The Women and Equalities Committee’s report on the use of non-disclosure agreements in discrimination cases, published recently, shows unequivocally that in many cases signing a non-disclosure agreement is not benign.

Non-disclosure agreements (NDAs) are often referred to as ‘confidentiality clauses’.

They are seen as an important part of business and employment law, as they prevent would-be partners or investors or current or past employees from revealing a company’s plans, secrets, or just ideas. These NDAs are usually signed when discussions are being held or an employee is hired.

They are also known as ‘gagging orders’ or ‘hush agreements’.

But they are also used when disputes, such as sexual harassment claims or wrongful dismissal, are resolved outside of a tribunal hearing.

Earlier this year, for example, a BBC investigation revealed that over the past two years universities have spent £87m on pay-offs with ‘gagging orders’ to keep allegations of bullying, harassment or sexual misconduct quiet.

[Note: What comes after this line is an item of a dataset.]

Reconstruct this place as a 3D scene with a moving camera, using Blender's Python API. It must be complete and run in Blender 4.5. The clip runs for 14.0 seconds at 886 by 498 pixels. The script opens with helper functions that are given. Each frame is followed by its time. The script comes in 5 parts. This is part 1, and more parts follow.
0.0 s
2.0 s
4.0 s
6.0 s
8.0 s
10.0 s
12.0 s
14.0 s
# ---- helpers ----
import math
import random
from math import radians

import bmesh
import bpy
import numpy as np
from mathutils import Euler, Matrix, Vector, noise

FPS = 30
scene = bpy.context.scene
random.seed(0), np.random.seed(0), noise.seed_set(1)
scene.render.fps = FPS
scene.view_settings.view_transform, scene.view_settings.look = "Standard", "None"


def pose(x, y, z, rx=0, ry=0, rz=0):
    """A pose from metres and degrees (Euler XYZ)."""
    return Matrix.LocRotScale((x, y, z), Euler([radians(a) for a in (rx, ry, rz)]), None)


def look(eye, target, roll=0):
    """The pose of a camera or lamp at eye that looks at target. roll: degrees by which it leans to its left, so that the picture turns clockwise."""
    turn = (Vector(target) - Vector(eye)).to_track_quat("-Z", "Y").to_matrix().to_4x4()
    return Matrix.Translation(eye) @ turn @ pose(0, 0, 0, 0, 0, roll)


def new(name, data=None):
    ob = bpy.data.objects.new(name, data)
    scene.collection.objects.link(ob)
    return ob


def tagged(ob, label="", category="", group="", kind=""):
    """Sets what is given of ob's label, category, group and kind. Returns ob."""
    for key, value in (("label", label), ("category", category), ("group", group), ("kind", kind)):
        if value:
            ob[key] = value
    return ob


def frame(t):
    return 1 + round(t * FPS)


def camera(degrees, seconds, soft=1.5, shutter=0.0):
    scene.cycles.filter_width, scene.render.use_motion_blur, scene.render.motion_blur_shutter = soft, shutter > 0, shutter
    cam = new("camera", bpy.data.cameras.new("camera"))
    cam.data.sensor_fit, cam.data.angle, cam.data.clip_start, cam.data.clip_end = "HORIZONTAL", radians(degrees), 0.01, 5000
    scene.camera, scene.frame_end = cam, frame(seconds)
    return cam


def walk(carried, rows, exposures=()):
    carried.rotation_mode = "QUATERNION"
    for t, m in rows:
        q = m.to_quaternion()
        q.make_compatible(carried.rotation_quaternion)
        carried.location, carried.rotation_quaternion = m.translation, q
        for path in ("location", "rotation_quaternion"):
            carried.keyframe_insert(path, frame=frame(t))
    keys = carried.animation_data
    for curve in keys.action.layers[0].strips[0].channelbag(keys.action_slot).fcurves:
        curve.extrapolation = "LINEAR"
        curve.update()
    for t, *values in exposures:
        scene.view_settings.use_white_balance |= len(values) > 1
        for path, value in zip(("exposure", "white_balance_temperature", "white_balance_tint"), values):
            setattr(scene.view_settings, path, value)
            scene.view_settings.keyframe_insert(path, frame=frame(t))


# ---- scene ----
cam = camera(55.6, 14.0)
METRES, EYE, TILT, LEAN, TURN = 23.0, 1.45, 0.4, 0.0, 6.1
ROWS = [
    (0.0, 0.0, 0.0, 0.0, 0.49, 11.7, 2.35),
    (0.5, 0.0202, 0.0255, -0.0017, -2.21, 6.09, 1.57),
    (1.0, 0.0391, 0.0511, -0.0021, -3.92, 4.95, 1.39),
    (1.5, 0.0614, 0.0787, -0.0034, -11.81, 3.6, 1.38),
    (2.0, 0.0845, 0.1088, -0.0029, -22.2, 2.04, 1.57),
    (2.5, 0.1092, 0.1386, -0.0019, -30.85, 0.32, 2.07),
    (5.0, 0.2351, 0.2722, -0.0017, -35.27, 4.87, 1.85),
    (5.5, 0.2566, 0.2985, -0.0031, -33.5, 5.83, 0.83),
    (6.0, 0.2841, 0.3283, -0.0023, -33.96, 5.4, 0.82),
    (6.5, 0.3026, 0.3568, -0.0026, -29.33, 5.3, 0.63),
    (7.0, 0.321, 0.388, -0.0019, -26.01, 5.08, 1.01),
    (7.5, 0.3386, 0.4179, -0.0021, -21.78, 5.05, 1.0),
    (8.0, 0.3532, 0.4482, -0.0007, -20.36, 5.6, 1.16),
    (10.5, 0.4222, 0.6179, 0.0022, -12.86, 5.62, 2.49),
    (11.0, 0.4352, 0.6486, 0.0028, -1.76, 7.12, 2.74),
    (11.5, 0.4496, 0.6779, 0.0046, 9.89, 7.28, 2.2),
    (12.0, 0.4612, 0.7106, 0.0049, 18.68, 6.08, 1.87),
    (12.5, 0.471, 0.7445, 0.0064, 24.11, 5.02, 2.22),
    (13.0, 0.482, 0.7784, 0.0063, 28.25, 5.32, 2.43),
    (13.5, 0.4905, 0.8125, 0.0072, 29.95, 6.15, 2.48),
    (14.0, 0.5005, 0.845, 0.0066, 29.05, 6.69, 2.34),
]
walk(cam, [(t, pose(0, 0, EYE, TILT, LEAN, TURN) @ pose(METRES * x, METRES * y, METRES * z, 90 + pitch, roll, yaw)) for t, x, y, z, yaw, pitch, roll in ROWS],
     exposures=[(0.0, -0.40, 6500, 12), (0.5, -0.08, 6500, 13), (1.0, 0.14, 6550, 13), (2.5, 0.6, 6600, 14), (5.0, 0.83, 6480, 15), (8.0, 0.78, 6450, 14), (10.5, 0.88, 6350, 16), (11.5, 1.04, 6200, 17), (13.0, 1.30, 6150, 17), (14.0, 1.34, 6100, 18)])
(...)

The difficulties of pursuing a case at employment tribunal and the substantial imbalance of power between employers and employees mean that employees can feel they have little choice but to reach a settlement that prohibits them from speaking out.

And in some cases allegations of unlawful discrimination are not investigated properly – or at all – by employers.

And it is completely unacceptable, the Committee said, that allegations of unlawful discrimination and harassment in the workplace are routinely covered up by employers with legally drafted non-disclosure agreements (NDAs).

In their report, MPs condemn the routine cover-up of allegations of unlawful discrimination and harassment in the workplace, and the fact that some employers fail to investigate allegations of unlawful discrimination properly – and they have challenged the government to act to change this now.

The government, they said, must reset the parameters around the use of NDAs and address the failure of the employment tribunal system to ensure that all employees who have experienced discrimination have a meaningful route of redress.

The report highlights the difficulties of pursuing a case at employment tribunal and the substantial imbalance of power that can exist between employers and employees which can drive employees to feel that they have little choice but to reach a settlement that prohibits them from speaking out.

The Committee has proposed a range of solutions.

The government should:

Ensure that NDAs cannot prevent legitimate discussion of allegations of unlawful discrimination or harassment, and stop their use to cover up allegations of unlawful discrimination, while still protecting the rights of victims to be able to make the choice to move on with their lives;

Require standard, plain English confidentiality, non-derogatory and similar clauses where these are used in settlement agreements, and ensure that such clauses are suitably specific about what information can and cannot be shared and with whom;

Strengthen corporate governance requirements to require employers to meet their responsibilities to protect those they employ from discrimination and harassment; and

Require named senior managers at board level or similar to oversee anti-discrimination and harassment policies and procedures and the use of NDAs in discrimination and harassment cases.

And the Committee renewed its earlier calls for the government to place a mandatory duty on employers to protect workers from harassment and victimisation in the workplace.

It also recommended that tribunals should be able to award punitive damages, and that awards for the non-financial impact of discrimination should be increased significantly.

And the MPs called for these actions must be taken urgently, to bring about an immediate step change in the use of NDAs in discrimination cases.

The Chair of the Women and Equalities Committee, Maria Miller MP, said: “We heard during our previous inquiry into sexual harassment in the workplace that the current use of non-disclosure agreements in settling such allegations is at best murky and at worst a convenient vehicle for covering up unlawful activity with legally sanctioned secrecy.

“It is particularly worrying that secrecy about allegations of unlawful discrimination is being traded for things that employers should be providing as a matter of course, such as references and remedial action to tackle discrimination.

“After signing an NDA, many individuals find it difficult to work in the same sector again,” she continued.

“Some suffer emotional and psychological damage as a result of their experiences, which can affect their ability to work and move on.

“There is also the financial penalty of losing a job and bringing a case against an employer.

“Organisations have a duty of care to provide a safe place of work for their staff and that includes protection from unlawful discrimination.

“Some organisations now routinely settle employment disputes without the use of NDAs. We have put forward a range of measures to ensure more follow suit.”